Defensively, Jaelen House forces turnovers and pressures ball-handlers and pass-receivers to go to uncomfortable spots to create havoc on the offense. As a free safety on the defensive end, House can bait ball-handlers into mistakes often. One of the questions about House’s game translating is about how loosely he plays off of inferior players; will this translate up when he has to play tight and cannot afford to leave many players open for more than a couple of seconds? Ideally, House comes in and is the sneaky, creative off-ball defender, but that has limitations in terms of risk/reward balance.
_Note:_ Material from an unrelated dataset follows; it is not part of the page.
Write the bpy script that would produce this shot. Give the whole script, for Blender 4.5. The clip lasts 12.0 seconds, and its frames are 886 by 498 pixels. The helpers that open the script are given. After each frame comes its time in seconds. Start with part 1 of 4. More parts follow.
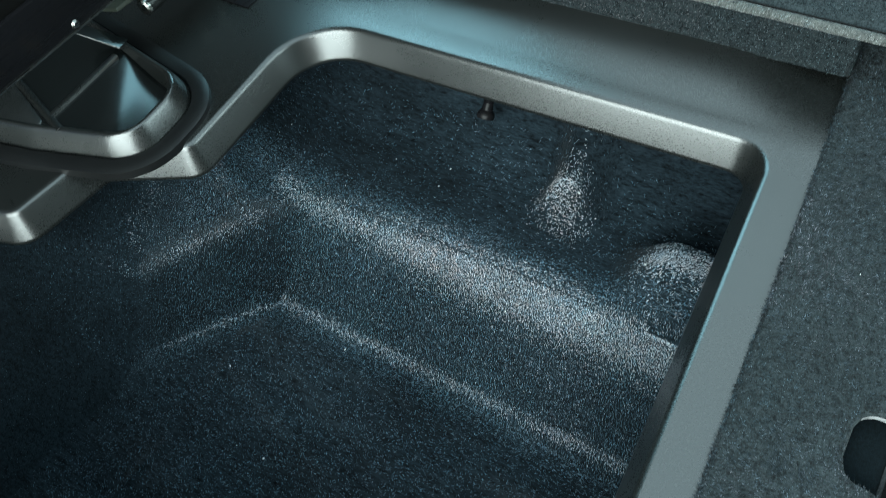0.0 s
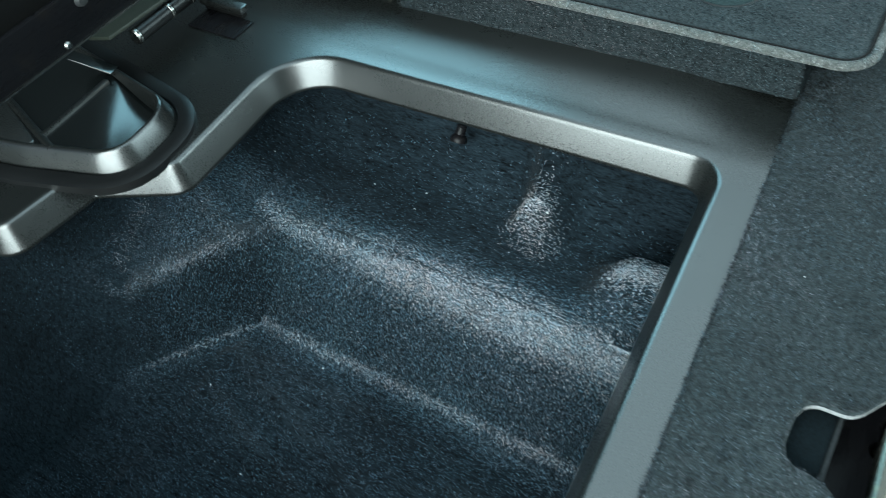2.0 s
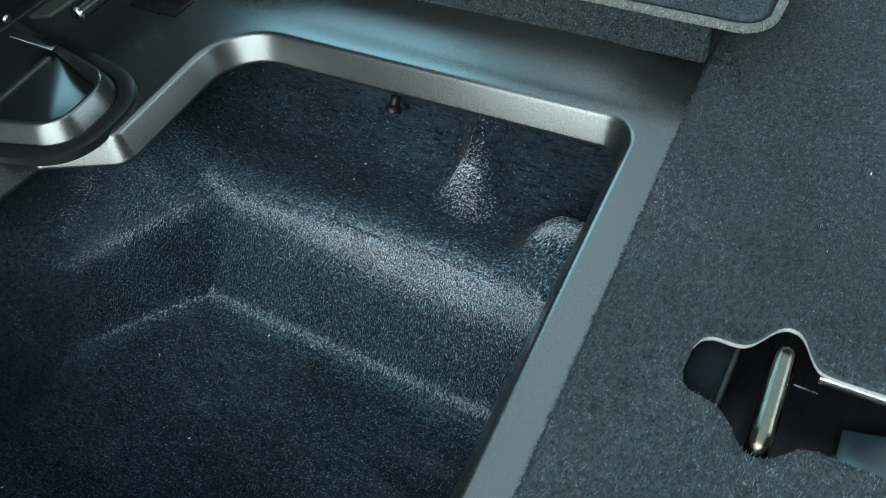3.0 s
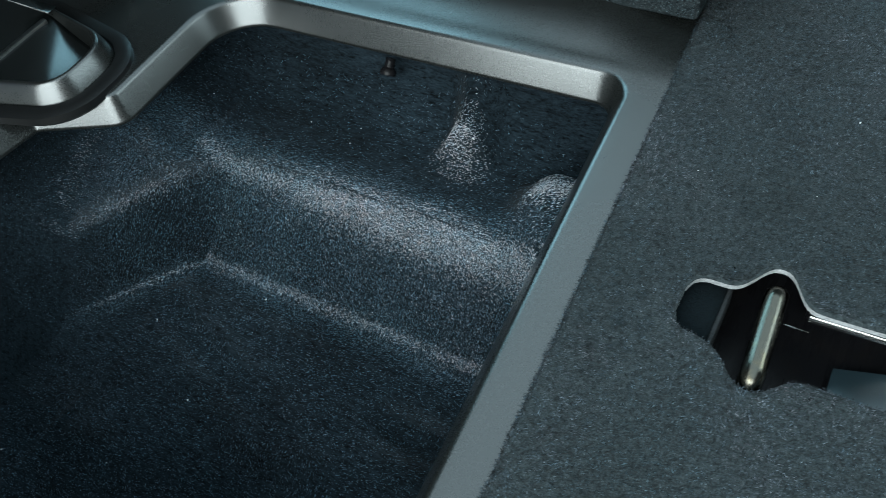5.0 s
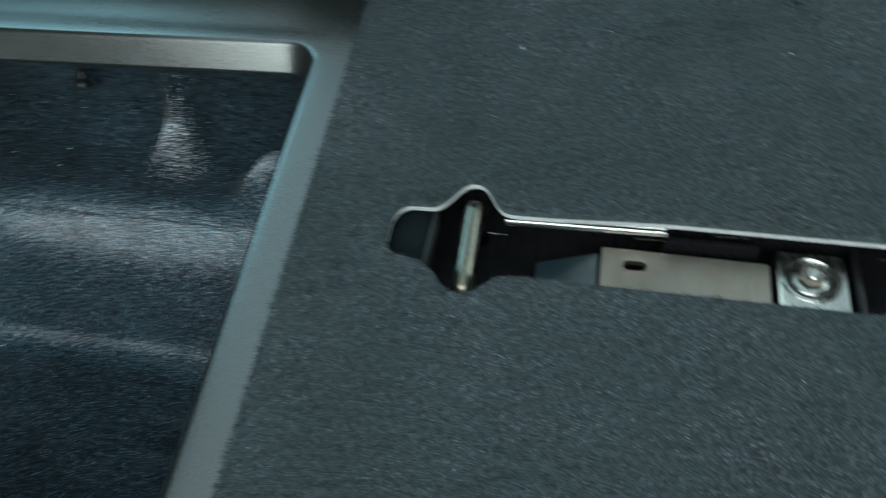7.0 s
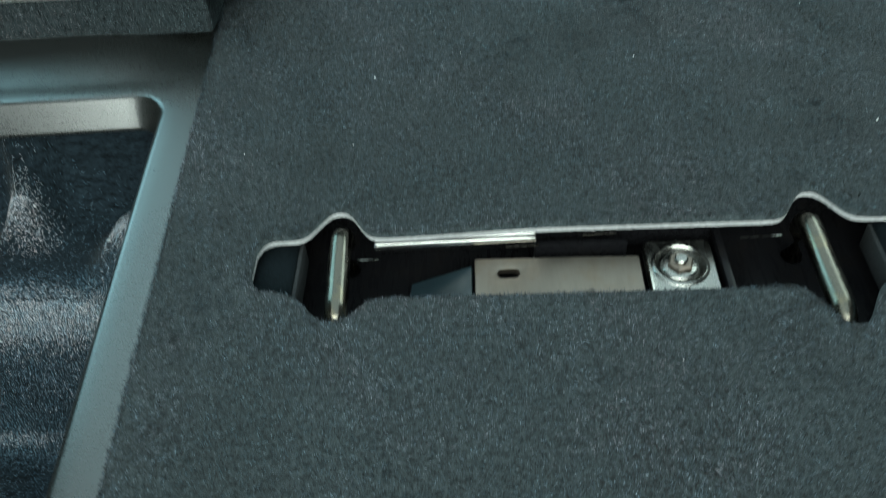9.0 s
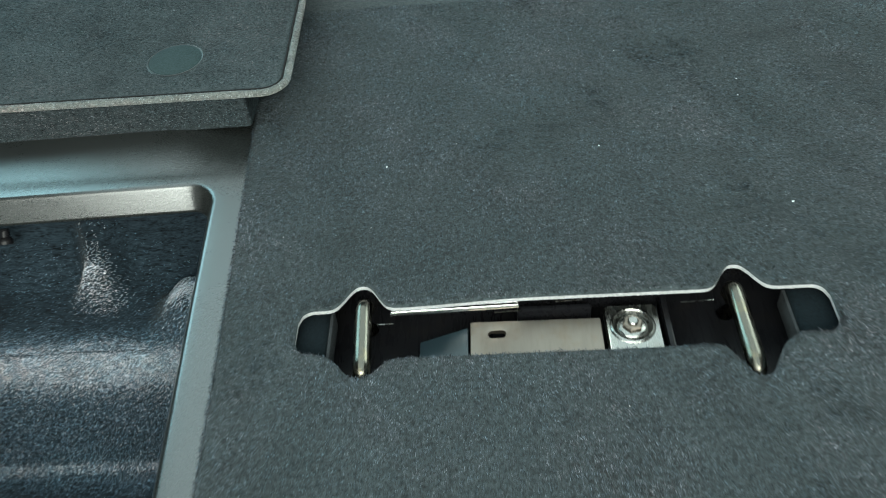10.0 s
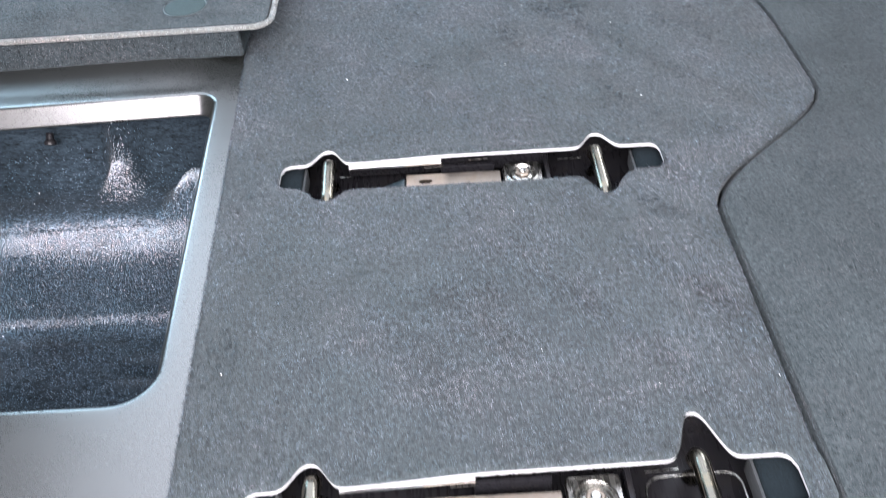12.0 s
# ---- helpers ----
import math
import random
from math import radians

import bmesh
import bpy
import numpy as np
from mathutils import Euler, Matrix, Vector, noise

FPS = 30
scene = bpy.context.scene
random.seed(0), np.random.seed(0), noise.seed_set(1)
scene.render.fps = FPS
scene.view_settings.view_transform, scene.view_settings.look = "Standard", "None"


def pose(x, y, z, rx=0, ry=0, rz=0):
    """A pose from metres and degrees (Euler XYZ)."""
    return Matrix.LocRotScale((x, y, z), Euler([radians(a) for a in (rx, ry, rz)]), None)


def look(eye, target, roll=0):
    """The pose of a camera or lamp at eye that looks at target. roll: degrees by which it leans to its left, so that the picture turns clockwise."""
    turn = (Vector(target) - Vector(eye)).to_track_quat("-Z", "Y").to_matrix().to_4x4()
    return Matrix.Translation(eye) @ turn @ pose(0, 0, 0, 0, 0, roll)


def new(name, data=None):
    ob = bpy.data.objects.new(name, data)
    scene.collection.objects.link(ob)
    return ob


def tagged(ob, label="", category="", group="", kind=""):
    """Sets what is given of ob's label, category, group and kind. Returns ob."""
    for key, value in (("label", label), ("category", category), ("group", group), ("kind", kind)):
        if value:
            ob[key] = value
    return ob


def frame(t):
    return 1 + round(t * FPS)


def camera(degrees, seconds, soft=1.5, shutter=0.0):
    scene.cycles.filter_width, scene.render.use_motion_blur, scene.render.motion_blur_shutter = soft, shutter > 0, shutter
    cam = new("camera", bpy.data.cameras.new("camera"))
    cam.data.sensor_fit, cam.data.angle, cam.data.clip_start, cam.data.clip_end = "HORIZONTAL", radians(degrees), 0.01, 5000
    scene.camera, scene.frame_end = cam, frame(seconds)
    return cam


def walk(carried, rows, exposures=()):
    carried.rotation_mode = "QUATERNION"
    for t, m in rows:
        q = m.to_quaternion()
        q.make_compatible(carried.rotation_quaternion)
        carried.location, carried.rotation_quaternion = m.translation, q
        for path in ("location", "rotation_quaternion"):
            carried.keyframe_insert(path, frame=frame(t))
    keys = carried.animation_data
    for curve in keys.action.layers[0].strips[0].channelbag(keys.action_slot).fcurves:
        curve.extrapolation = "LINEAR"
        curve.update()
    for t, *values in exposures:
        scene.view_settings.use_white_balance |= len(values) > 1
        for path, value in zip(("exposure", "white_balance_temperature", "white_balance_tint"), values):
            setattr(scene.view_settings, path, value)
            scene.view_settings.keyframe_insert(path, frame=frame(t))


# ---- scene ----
cam = camera(54.8, 12.0, soft=0.6, shutter=0.5)
PATH = [
    (0, (-0.07, -0.244, 0.369), (-0.874, 0.683, -1.21), -11.8),
    (0.5, (-0.067, -0.242, 0.371), (-0.897, 0.747, -1.157), -11.0),
    (1, (-0.058, -0.249, 0.365), (-0.906, 0.776, -1.129), -10.5),
    (1.5, (-0.055, -0.26, 0.364), (-0.892, 0.749, -1.147), -10.5),
    (2, (-0.038, -0.268, 0.367), (-0.878, 0.762, -1.128), -10.2),
    (2.5, (0.004, -0.276, 0.364), (-0.823, 0.744, -1.145), -10.4),
    (3, (0.003, -0.286, 0.367), (-0.778, 0.776, -1.137), -9.2),
    (3.2, (-0.005, -0.297, 0.367), (-0.784, 0.764, -1.139), -9.3),
    (4.8, (0.019, -0.305, 0.356), (-0.741, 0.759, -1.157), -8.7),
    (5, (0.012, -0.308, 0.355), (-0.752, 0.753, -1.159), -9.1),
    (5.5, (0.003, -0.32, 0.357), (-0.76, 0.745, -1.154), -9.1),
    (6, (0.017, -0.317, 0.371), (-0.711, 0.772, -1.141), -8.0),
    (6.5, (0.04, -0.322, 0.373), (-0.6, 0.82, -1.139), -9.4),
    (7, (0.064, -0.33, 0.34), (-0.264, 0.925, -1.182), -5.4),
    (7.2, (0.07, -0.33, 0.328), (-0.17, 0.94, -1.198), -5.1),
    (8.8, (0.076, -0.338, 0.298), (-0.02, 1.041, -1.147), -4.6),
    (9, (0.08, -0.336, 0.315), (-0.025, 1.053, -1.119), -4.9),
    (9.5, (0.081, -0.347, 0.371), (-0.019, 1.072, -1.036), -5.2),
    (10, (0.091, -0.39, 0.428), (-0.027, 1.011, -0.995), -6.3),
    (10.5, (0.09, -0.489, 0.465), (0.023, 0.923, -0.95), -4.9),
    (11, (0.083, -0.574, 0.486), (0.035, 0.896, -0.87), -4.0),
    (11.5, (0.103, -0.608, 0.492), (0.049, 0.864, -0.86), -4.2),
    (12, (0.118, -0.659, 0.462), (0.08, 0.825, -0.878), -4.2),
]
EXPOSURES = [(0.0, -0.22, 5660, -9), (1.0, -0.05, 5620, -9), (3.0, -0.25, 5540, -7), (5.0, -0.56, 5650, -4), (5.5, -0.54, 5690, -4), (6.0, -0.52, 5690, -5), (7.0, -0.66, 5720, -9), (9.5, -0.35, 6060, -10), (10.2, 0.29, 6320, -2), (10.5, 0.68, 6480, 4), (11.0, 1.06, 6600, 12), (11.5, 1.17, 6460, 17), (12.0, 1.23, 6280, 21)]
walk(cam, [(t, look(eye, target, roll)) for t, eye, target, roll in PATH], EXPOSURES)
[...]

On-ball, House starts the possession by tracking his man by accurately seeing both man and ball, reading exactly when the play starts and what the goal is. Watching his defense against off-ball screen sets, those possessions capture the dichotomy of his defense: he can read the play, but can be prone to cuts after overcommitting to the first movement and his lack of strength is apparent when getting put through a screen, but his ability to read plays as they start with great reaction times show how his intelligence could translate well to the NBA. The big concern for House is the lack of size, since many of his shot contests are less impactful than the average contest because of his lack of size. On top of a lack of size, House has taken a rare negative turn in the foul department, being one of the top foul committers in the Mountain West as a senior. If House can combine his intelligent defense with less mistake-making, whether it be by gambling less or committing less fouls, his defensive upside will be fully unlocked in the NBA as a pesky defender that makes his teammates’ job easier on that end.
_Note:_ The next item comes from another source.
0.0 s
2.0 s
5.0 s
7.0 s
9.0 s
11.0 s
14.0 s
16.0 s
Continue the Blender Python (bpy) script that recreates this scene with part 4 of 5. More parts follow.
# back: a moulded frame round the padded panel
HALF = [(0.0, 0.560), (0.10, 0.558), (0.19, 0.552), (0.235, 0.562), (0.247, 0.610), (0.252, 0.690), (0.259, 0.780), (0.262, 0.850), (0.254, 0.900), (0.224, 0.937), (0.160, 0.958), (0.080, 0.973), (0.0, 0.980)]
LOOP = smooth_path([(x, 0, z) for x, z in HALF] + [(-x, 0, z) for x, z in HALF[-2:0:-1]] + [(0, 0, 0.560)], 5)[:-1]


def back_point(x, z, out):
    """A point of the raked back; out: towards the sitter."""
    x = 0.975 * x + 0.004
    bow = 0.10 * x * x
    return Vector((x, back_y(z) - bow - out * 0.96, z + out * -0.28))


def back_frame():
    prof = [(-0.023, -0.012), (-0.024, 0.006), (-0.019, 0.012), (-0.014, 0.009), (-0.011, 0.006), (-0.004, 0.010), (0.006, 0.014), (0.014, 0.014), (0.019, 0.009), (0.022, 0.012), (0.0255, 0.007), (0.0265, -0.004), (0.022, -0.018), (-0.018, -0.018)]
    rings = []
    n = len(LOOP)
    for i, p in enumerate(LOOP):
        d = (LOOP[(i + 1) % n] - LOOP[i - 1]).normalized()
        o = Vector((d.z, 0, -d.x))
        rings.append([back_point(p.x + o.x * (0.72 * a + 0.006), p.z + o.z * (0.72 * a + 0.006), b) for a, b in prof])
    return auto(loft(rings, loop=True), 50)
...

While he may struggle as an on-ball defender in stopping scoring, he makes ball-handlers and offenses as a whole think much harder than if an average defender was on-ball defensively. This poses a positive threat as a 10-15 minutes per game backup guard, especially if his shooting translates. 

The dilemma with House comes down to how his archetype is not very valuable. Since 2011, only 4 players 6’2 and under with House’s standout advanced stats (steal percentage over 4, free throw percentage above 80 percent) have been drafted, and only three players (TJ McConnell, who was undrafted, Jose Alvarado, and Jevon Carter)  have truly stuck in the league with one (Jacob Gilyard) with the verdict still out. With the league continuing to go bigger each year, House’s value diminishes unless he can grow into a great shooter and into a true point guard that becomes more pass-first to find the true balance of scoring and playmaking, while maintaining pesky defense. Look for House to get run in the G League in order to get a chance in the NBA.

Similar to: Jose Alvarado, Ashton Hagans

Projected draft range: 50-undrafted

Expected role: Pesky backup guard that makes his teammates better on both ends.

Unplayable if: Jump shot doesn’t translate and size limits his game scaling up.

Exceeds expectations if: Jump shot cleanly translates and his point guard skills blossom in the NBA.